(3D scene code data)
----------------

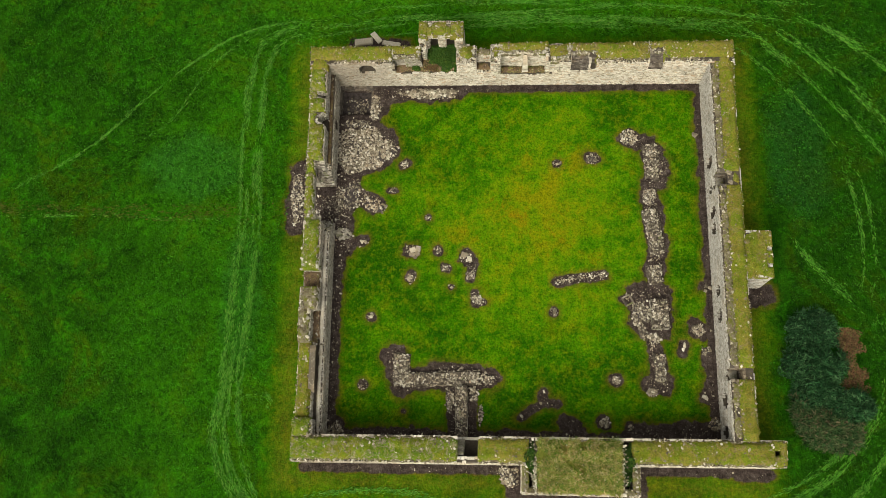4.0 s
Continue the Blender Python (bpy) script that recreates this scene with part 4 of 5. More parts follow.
for a, b in ((0.1, gate0 - 1.5), (Y(2.3), west.length - 0.2)):
    soil_shelf(west, a, b, 0.12, STEP - 0.02, LEDGE + 0.1, EARTH if a < 1 else STONE_BROWN, "ledge", 0.03, 0.02, 2.0)
    if a > 1:
        edge_stones(west.root, west.at, a, b, 0.08, LEDGE, 0.24, (0.14, 0.3), 0.85, STONE_GREY, spread=0.05)
# tumbled stones in the hollows of the southern half
for y0, y1, d0, d1, z, n in ((-2.0, -4.2, STEP, T - 0.2, 3.55, 50), (-4.1, -6.1, STEP + 0.1, T - 0.1, 5.08, 60), (-6.2, -9.4, STEP + 0.1, T - 1.1, 3.15, 36), (-6.2, -9.4, T - 0.95, T - 0.1, 4.85, 36), (-1.0, -2.1, STEP + 0.1, T - 0.1, 5.0, 24)):
    for k in range(n):
        p = west.at(Y(rnd.uniform(y0, y1)), rnd.uniform(d0, d1), z)
        lay("rock", rock_at(p.x, p.y, z + rnd.uniform(0, 0.08), min(0.6, 0.16 * rnd.paretovariate(1.7)), 0.85), MOSSY if rnd.random() < 0.5 else RUBBLE, None, west.root, "broken_stone", True)
# the broken end of the wall at the gate
for k in range(64):
    # the springing of the fallen gate arch: thin stones on edge, fanned down the rake
    f = k / 63
    z = 5.1 - 4.8 * f
    y = float(np.interp(z, (0.35, 1.5, 2.9, 4.2, 5.1), (8.1, 8.3, 8.6, 9.0, 9.5)))
    d = STEP if z > LEDGE else 0.0
    while d < T - 0.8:
        w = rnd.uniform(0.25, 0.6)
        p = west.at(Y(y + 0.06 + rnd.uniform(-0.03, 0.03)), d + w / 2, z + rnd.uniform(-0.03, 0.03))
        lay("block", Matrix.Translation(p) @ Euler((0.75 - 0.5 * f + rnd.uniform(-0.08, 0.08), rnd.uniform(-0.08, 0.08), rnd.uniform(-0.1, 0.1))).to_matrix().to_4x4() @ Matrix.Diagonal((w, 0.3, 0.065, 1)), rnd.choice((STONE_BROWN, STONE_DARK, MOSSY)), None, west.root, "arch_stone", True)
        d += w + 0.015
for k in range(16):
    p = west.at(Y(rnd.uniform(8.9, 9.6)), rnd.uniform(0.1, STEP + 0.1), LEDGE + 0.05)
    lay("rock", rock_at(*p, rnd.uniform(0.2, 0.45), 0.9), STONE_BROWN, None, west.root, "broken_stone", True)
for k in range(90):
    y, d = rnd.uniform(2.3, 3.95), rnd.uniform(0.0, 1.3)
    p = west.at(Y(y), d, 0.9 + (3.89 - y) * 1.6 + rnd.uniform(-0.05, 0.15))
    lay("rock", rock_at(*p, min(0.7, 0.2 * rnd.paretovariate(2.0)), 0.9), MOSSY if rnd.random() < 0.5 else STONE_DARK if rnd.random() < 0.5 else STONE_BROWN, None, west.root, "broken_stone", True)
for k in range(24):
    p = west.at(Y(rnd.uniform(2.0, 4.0)), rnd.uniform(STEP, T - 0.3), 4.75 + rnd.uniform(0, 0.1))
    lay("rock", rock_at(*p, rnd.uniform(0.18, 0.5), 0.9), MOSSY, None, west.root, "broken_stone", True)
m = Matrix.Translation(west.at(Y(-12.15), STEP + 0.25, 4.45)) @ pose(0, 0, 0, 0, 0, 0.5) @ Matrix.Diagonal((0.62, 4.4, 0.45, 1))
lay("block", m, RUBBLE, None, west.root, "parapet_slab", True)

# south wall with the gatehouse, the stair notch and the spur: s = x + 21.3
south = Wall("wall_south", ((-21.3, -18.5), (25.3, -18.2)), ((-21.3, -21.0), (25.2, -20.6)), "turf-topped rubble curtain wall with a stair notch and a spur", STONE)
T = south.thick
X = lambda x: x + 21.3
top = 5.05
south.add(0, X(-5.4), 0, T, -0.3, top)
south.add(X(-5.4), X(-3.3), 0, T, -0.3, 2.6)
south.add(X(-5.4), X(-3.3), T - 0.55, T, 2.6, 4.9)
south.add(X(-3.3), X(1.3), 0, T, -0.3, top)
south.add(X(1.3), X(1.95), 0.35, T, -0.3, 3.2)
south.add(X(1.3), X(1.95), 0, 0.35, -0.3, top)
south.add(X(1.95), X(10.25), 0, T, -0.3, top)
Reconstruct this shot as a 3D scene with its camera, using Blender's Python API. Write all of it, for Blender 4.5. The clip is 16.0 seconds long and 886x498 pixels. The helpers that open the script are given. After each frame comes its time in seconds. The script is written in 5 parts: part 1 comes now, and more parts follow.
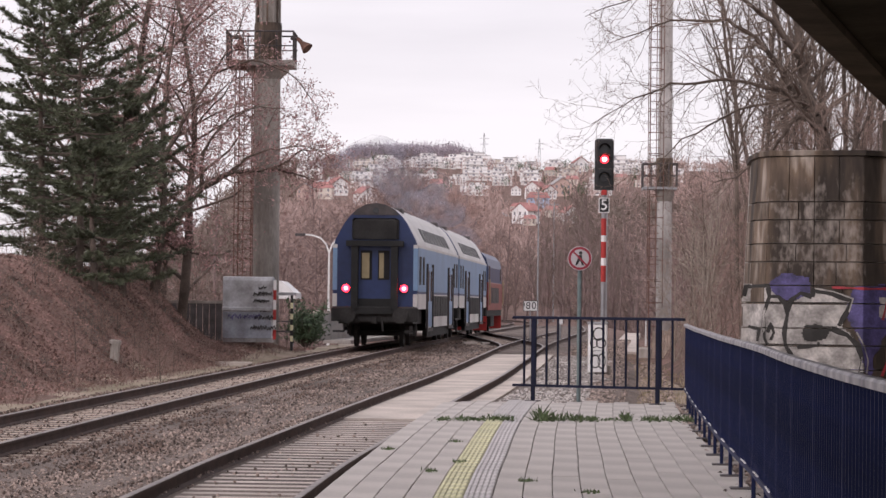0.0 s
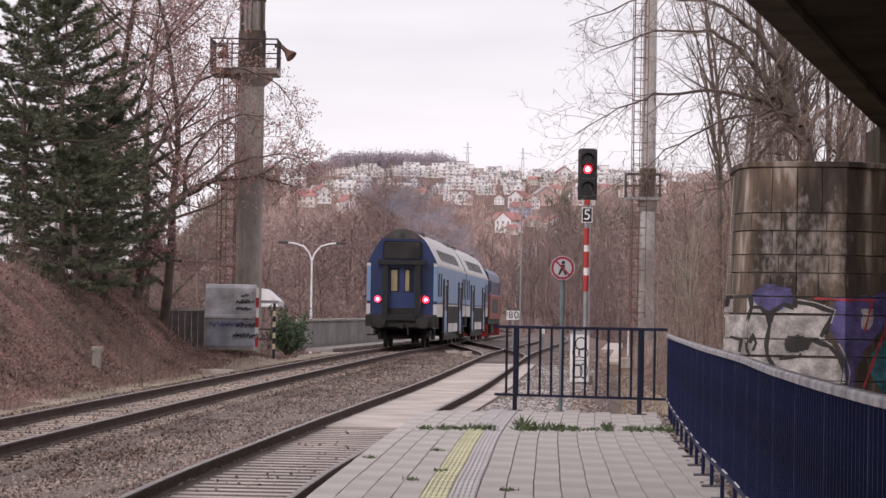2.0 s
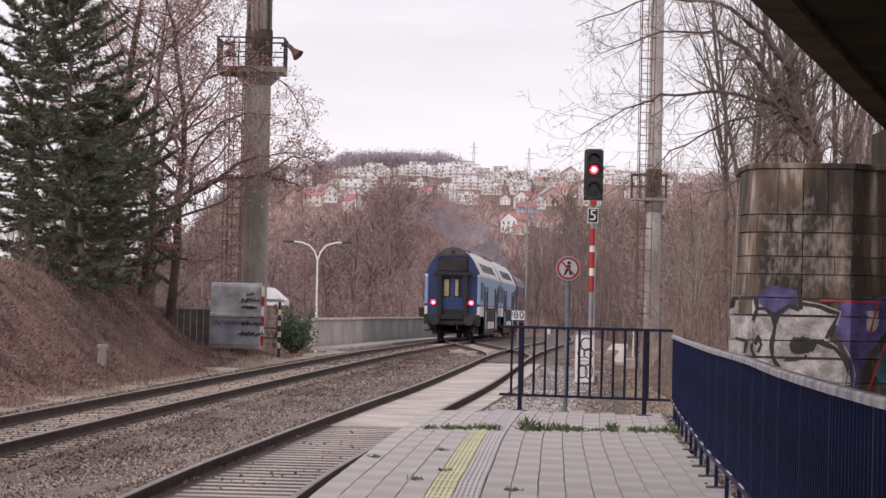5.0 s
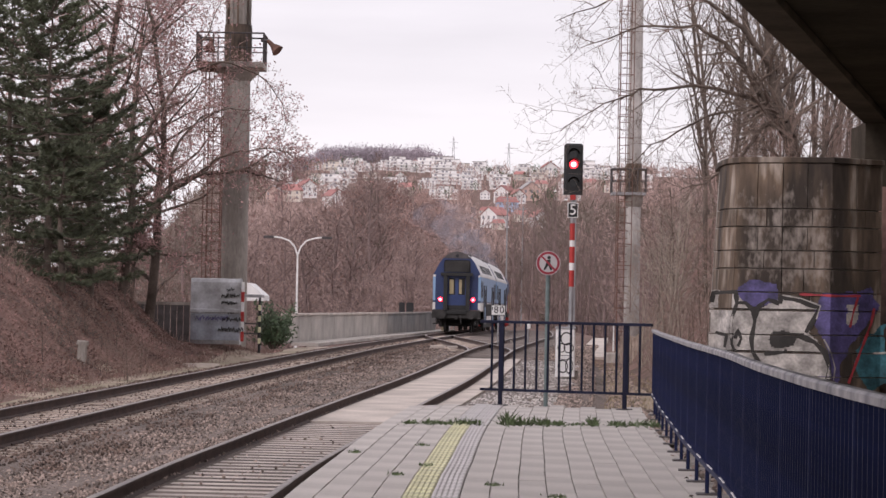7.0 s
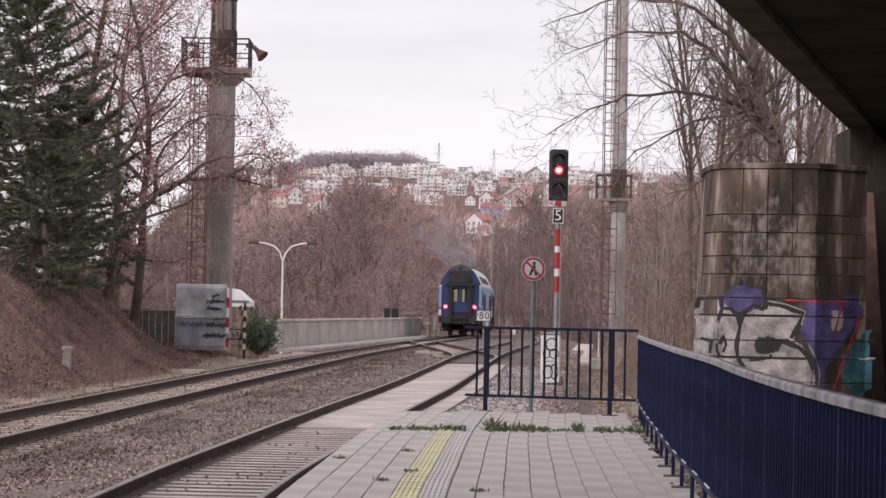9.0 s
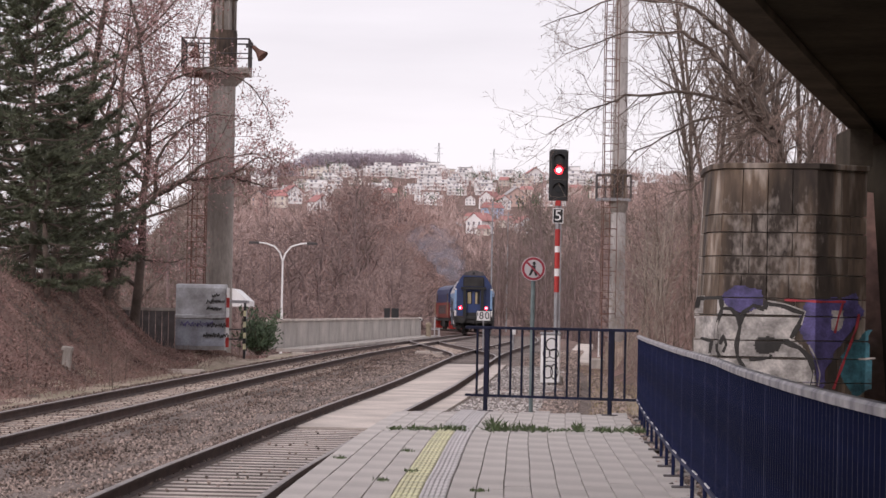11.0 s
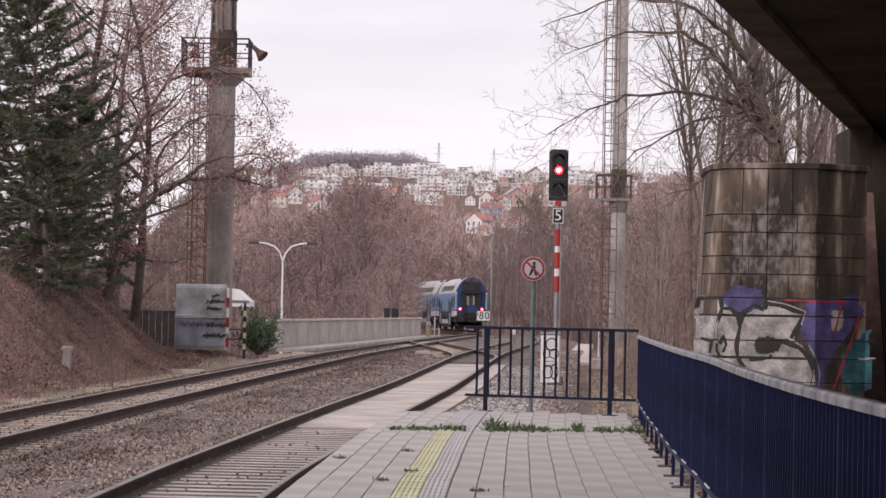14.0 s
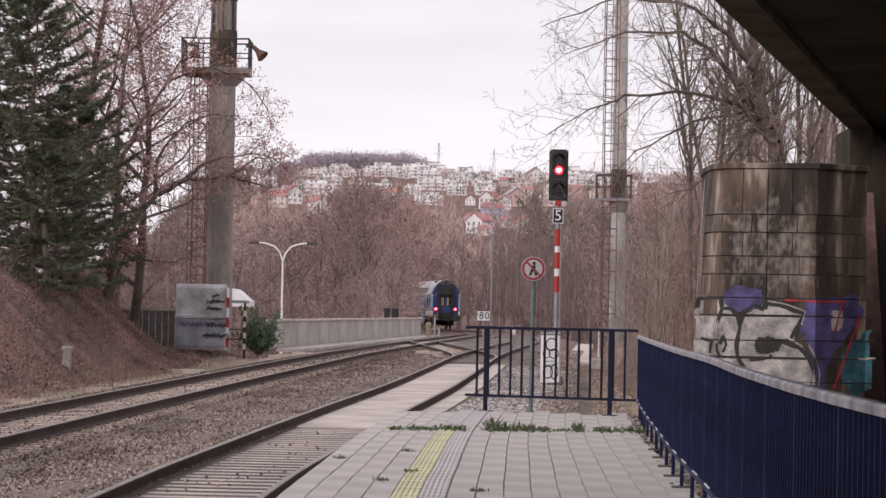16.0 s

----------------

AIM ::
Make an exact copy of the records shown above, without the pictures.

RESULT OF THIS TASK ::
4.0 s
Continue the Blender Python (bpy) script that recreates this scene with part 4 of 5. More parts follow.
for a, b in ((0.1, gate0 - 1.5), (Y(2.3), west.length - 0.2)):
    soil_shelf(west, a, b, 0.12, STEP - 0.02, LEDGE + 0.1, EARTH if a < 1 else STONE_BROWN, "ledge", 0.03, 0.02, 2.0)
    if a > 1:
        edge_stones(west.root, west.at, a, b, 0.08, LEDGE, 0.24, (0.14, 0.3), 0.85, STONE_GREY, spread=0.05)
# tumbled stones in the hollows of the southern half
for y0, y1, d0, d1, z, n in ((-2.0, -4.2, STEP, T - 0.2, 3.55, 50), (-4.1, -6.1, STEP + 0.1, T - 0.1, 5.08, 60), (-6.2, -9.4, STEP + 0.1, T - 1.1, 3.15, 36), (-6.2, -9.4, T - 0.95, T - 0.1, 4.85, 36), (-1.0, -2.1, STEP + 0.1, T - 0.1, 5.0, 24)):
    for k in range(n):
        p = west.at(Y(rnd.uniform(y0, y1)), rnd.uniform(d0, d1), z)
        lay("rock", rock_at(p.x, p.y, z + rnd.uniform(0, 0.08), min(0.6, 0.16 * rnd.paretovariate(1.7)), 0.85), MOSSY if rnd.random() < 0.5 else RUBBLE, None, west.root, "broken_stone", True)
# the broken end of the wall at the gate
for k in range(64):
    # the springing of the fallen gate arch: thin stones on edge, fanned down the rake
    f = k / 63
    z = 5.1 - 4.8 * f
    y = float(np.interp(z, (0.35, 1.5, 2.9, 4.2, 5.1), (8.1, 8.3, 8.6, 9.0, 9.5)))
    d = STEP if z > LEDGE else 0.0
    while d < T - 0.8:
        w = rnd.uniform(0.25, 0.6)
        p = west.at(Y(y + 0.06 + rnd.uniform(-0.03, 0.03)), d + w / 2, z + rnd.uniform(-0.03, 0.03))
        lay("block", Matrix.Translation(p) @ Euler((0.75 - 0.5 * f + rnd.uniform(-0.08, 0.08), rnd.uniform(-0.08, 0.08), rnd.uniform(-0.1, 0.1))).to_matrix().to_4x4() @ Matrix.Diagonal((w, 0.3, 0.065, 1)), rnd.choice((STONE_BROWN, STONE_DARK, MOSSY)), None, west.root, "arch_stone", True)
        d += w + 0.015
for k in range(16):
    p = west.at(Y(rnd.uniform(8.9, 9.6)), rnd.uniform(0.1, STEP + 0.1), LEDGE + 0.05)
    lay("rock", rock_at(*p, rnd.uniform(0.2, 0.45), 0.9), STONE_BROWN, None, west.root, "broken_stone", True)
for k in range(90):
    y, d = rnd.uniform(2.3, 3.95), rnd.uniform(0.0, 1.3)
    p = west.at(Y(y), d, 0.9 + (3.89 - y) * 1.6 + rnd.uniform(-0.05, 0.15))
    lay("rock", rock_at(*p, min(0.7, 0.2 * rnd.paretovariate(2.0)), 0.9), MOSSY if rnd.random() < 0.5 else STONE_DARK if rnd.random() < 0.5 else STONE_BROWN, None, west.root, "broken_stone", True)
for k in range(24):
    p = west.at(Y(rnd.uniform(2.0, 4.0)), rnd.uniform(STEP, T - 0.3), 4.75 + rnd.uniform(0, 0.1))
    lay("rock", rock_at(*p, rnd.uniform(0.18, 0.5), 0.9), MOSSY, None, west.root, "broken_stone", True)
m = Matrix.Translation(west.at(Y(-12.15), STEP + 0.25, 4.45)) @ pose(0, 0, 0, 0, 0, 0.5) @ Matrix.Diagonal((0.62, 4.4, 0.45, 1))
lay("block", m, RUBBLE, None, west.root, "parapet_slab", True)

# south wall with the gatehouse, the stair notch and the spur: s = x + 21.3
south = Wall("wall_south", ((-21.3, -18.5), (25.3, -18.2)), ((-21.3, -21.0), (25.2, -20.6)), "turf-topped rubble curtain wall with a stair notch and a spur", STONE)
T = south.thick
X = lambda x: x + 21.3
top = 5.05
south.add(0, X(-5.4), 0, T, -0.3, top)
south.add(X(-5.4), X(-3.3), 0, T, -0.3, 2.6)
south.add(X(-5.4), X(-3.3), T - 0.55, T, 2.6, 4.9)
south.add(X(-3.3), X(1.3), 0, T, -0.3, top)
south.add(X(1.3), X(1.95), 0.35, T, -0.3, 3.2)
south.add(X(1.3), X(1.95), 0, 0.35, -0.3, top)
south.add(X(1.95), X(10.25), 0, T, -0.3, top)
Reconstruct this shot as a 3D scene with its camera, using Blender's Python API. Write all of it, for Blender 4.5. The clip is 16.0 seconds long and 886x498 pixels. The helpers that open the script are given. After each frame comes its time in seconds. The script is written in 5 parts: part 1 comes now, and more parts follow.
0.0 s
2.0 s
5.0 s
7.0 s
9.0 s
11.0 s
14.0 s
16.0 s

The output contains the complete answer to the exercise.